[DATA SEGMENT]

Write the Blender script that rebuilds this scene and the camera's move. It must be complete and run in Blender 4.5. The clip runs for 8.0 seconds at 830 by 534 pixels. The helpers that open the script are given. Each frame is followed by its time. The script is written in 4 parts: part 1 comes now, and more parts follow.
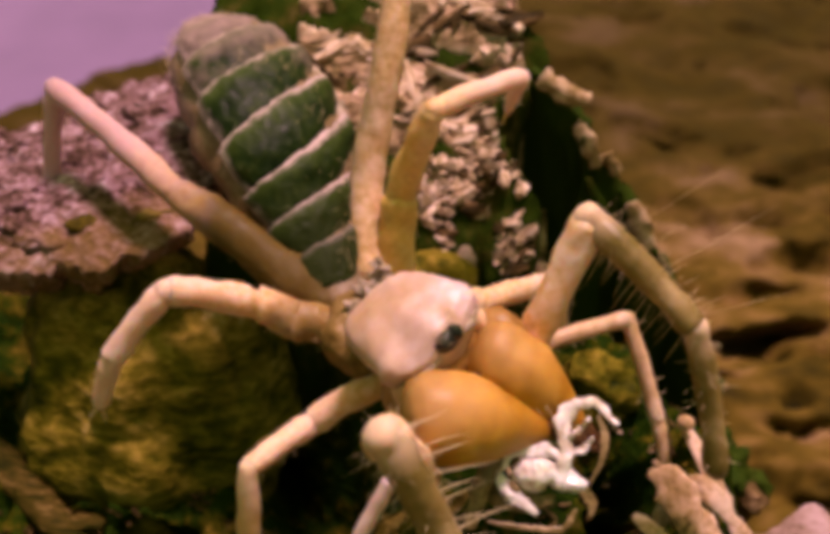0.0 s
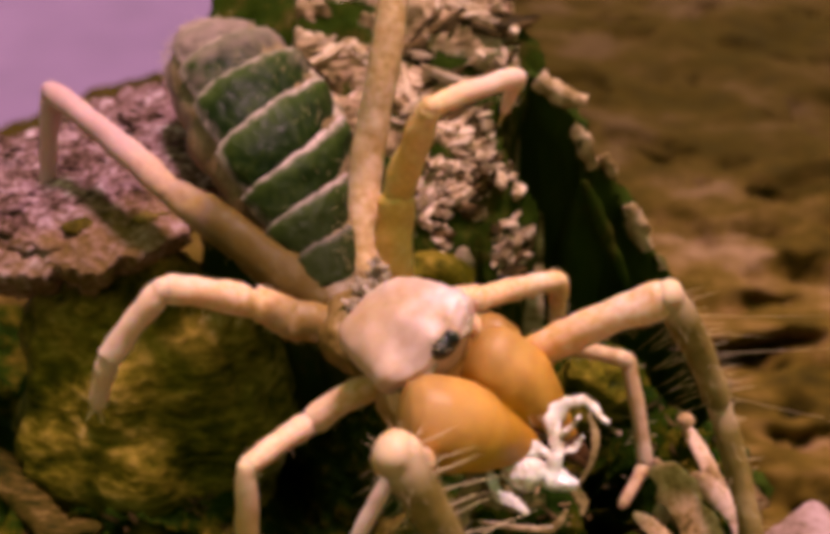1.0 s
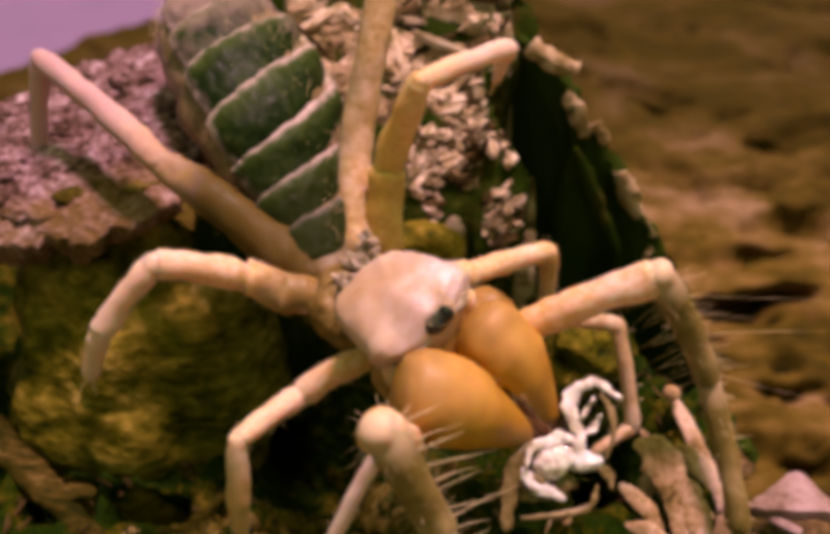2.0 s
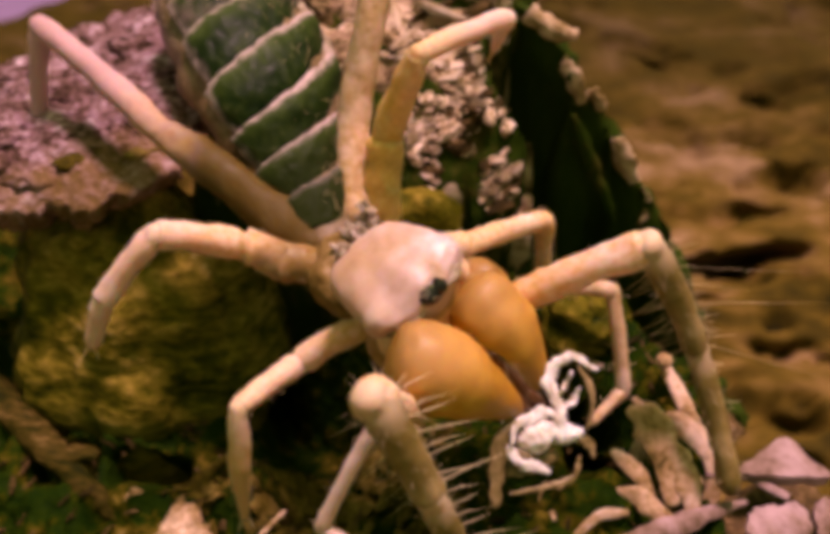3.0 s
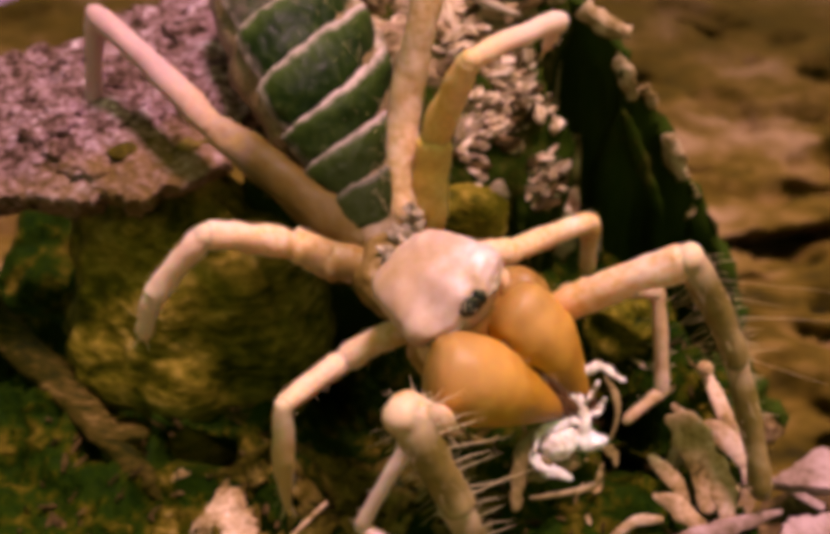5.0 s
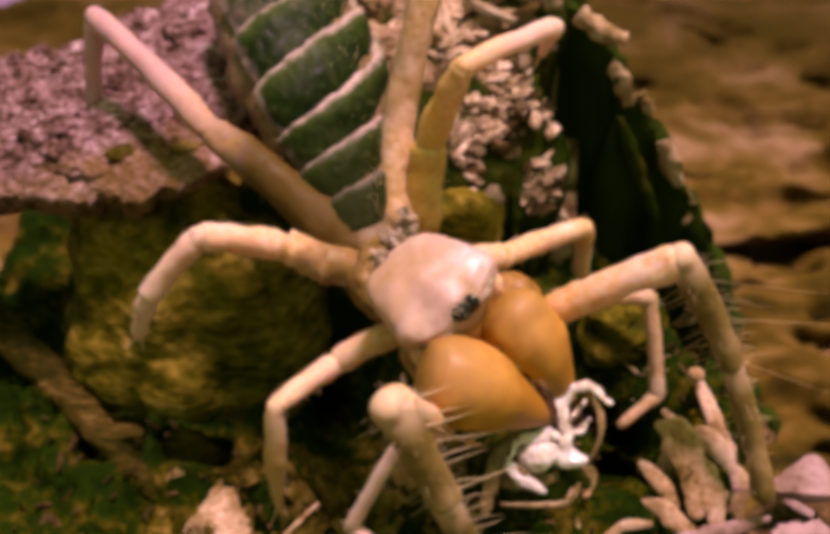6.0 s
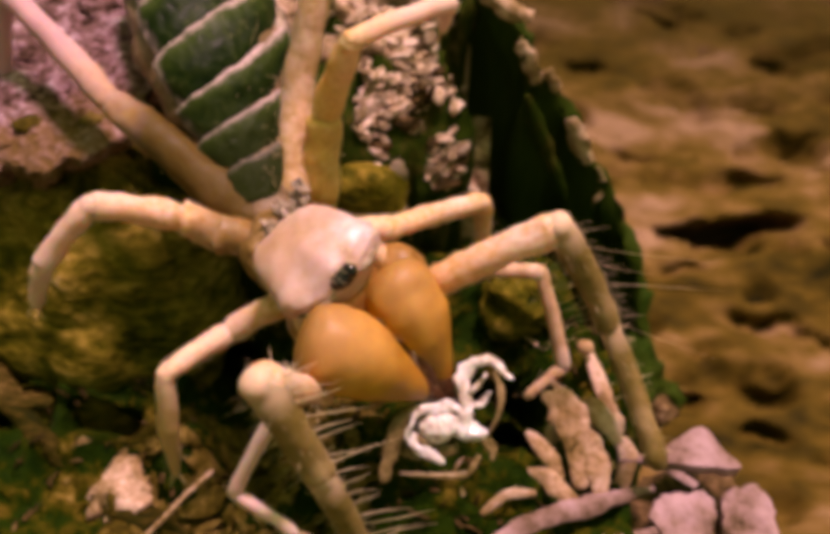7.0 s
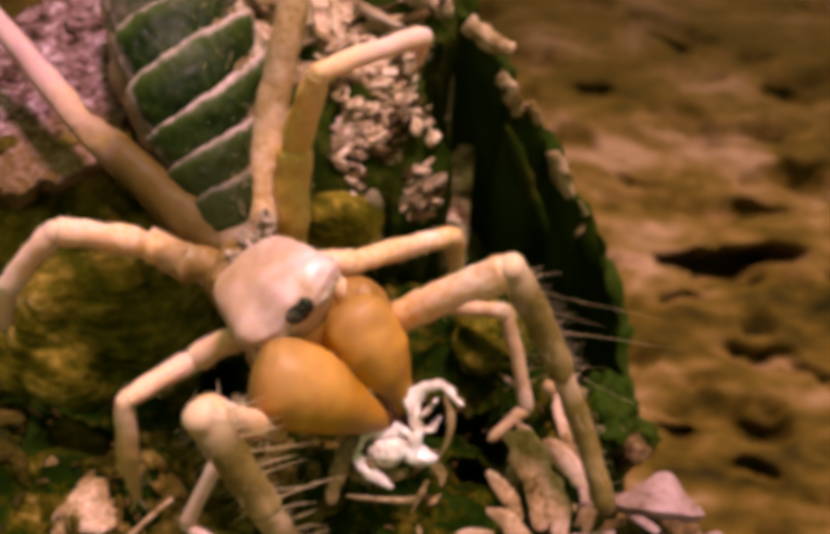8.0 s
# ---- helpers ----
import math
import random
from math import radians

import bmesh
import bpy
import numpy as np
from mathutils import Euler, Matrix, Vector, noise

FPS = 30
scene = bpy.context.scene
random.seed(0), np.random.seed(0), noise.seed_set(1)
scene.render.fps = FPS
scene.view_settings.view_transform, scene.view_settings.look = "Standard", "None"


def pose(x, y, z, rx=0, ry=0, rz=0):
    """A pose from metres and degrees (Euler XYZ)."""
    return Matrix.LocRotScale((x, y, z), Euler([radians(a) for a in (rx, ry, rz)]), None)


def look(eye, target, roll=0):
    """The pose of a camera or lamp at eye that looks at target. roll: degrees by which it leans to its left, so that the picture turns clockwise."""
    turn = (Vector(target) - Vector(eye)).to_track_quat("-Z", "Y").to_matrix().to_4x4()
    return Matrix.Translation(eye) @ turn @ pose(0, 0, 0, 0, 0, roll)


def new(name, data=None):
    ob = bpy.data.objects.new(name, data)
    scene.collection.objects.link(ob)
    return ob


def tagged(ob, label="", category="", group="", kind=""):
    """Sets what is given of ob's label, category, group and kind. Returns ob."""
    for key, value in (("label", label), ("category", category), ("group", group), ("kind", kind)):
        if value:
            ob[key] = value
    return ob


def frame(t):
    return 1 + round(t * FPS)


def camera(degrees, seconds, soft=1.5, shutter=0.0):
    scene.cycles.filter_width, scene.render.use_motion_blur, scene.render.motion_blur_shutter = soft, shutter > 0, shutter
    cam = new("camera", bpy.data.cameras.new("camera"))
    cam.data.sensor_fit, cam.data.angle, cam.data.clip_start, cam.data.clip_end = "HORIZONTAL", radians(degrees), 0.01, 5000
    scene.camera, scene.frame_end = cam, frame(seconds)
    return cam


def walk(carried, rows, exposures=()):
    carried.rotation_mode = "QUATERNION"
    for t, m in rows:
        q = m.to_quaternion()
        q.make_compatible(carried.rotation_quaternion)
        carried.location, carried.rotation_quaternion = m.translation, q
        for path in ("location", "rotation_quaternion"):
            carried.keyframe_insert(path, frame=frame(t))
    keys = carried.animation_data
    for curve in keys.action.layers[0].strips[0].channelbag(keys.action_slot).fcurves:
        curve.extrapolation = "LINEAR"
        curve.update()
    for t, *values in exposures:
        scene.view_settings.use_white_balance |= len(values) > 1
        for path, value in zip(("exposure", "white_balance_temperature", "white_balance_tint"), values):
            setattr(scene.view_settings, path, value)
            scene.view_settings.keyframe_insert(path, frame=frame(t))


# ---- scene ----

[SET TASK]
Look at the listing and set down only the lines from its start through the line with "return Matrix.Translation(eye) @", word for word and without pictures.

[RESULT BELOW]
Write the Blender script that rebuilds this scene and the camera's move. It must be complete and run in Blender 4.5. The clip runs for 8.0 seconds at 830 by 534 pixels. The helpers that open the script are given. Each frame is followed by its time. The script is written in 4 parts: part 1 comes now, and more parts follow.
0.0 s
1.0 s
2.0 s
3.0 s
5.0 s
6.0 s
7.0 s
8.0 s
# ---- helpers ----
import math
import random
from math import radians

import bmesh
import bpy
import numpy as np
from mathutils import Euler, Matrix, Vector, noise

FPS = 30
scene = bpy.context.scene
random.seed(0), np.random.seed(0), noise.seed_set(1)
scene.render.fps = FPS
scene.view_settings.view_transform, scene.view_settings.look = "Standard", "None"


def pose(x, y, z, rx=0, ry=0, rz=0):
    """A pose from metres and degrees (Euler XYZ)."""
    return Matrix.LocRotScale((x, y, z), Euler([radians(a) for a in (rx, ry, rz)]), None)


def look(eye, target, roll=0):
    """The pose of a camera or lamp at eye that looks at target. roll: degrees by which it leans to its left, so that the picture turns clockwise."""
    turn = (Vector(target) - Vector(eye)).to_track_quat("-Z", "Y").to_matrix().to_4x4()
    return Matrix.Translation(eye) @ turn @ pose(0, 0, 0, 0, 0, roll)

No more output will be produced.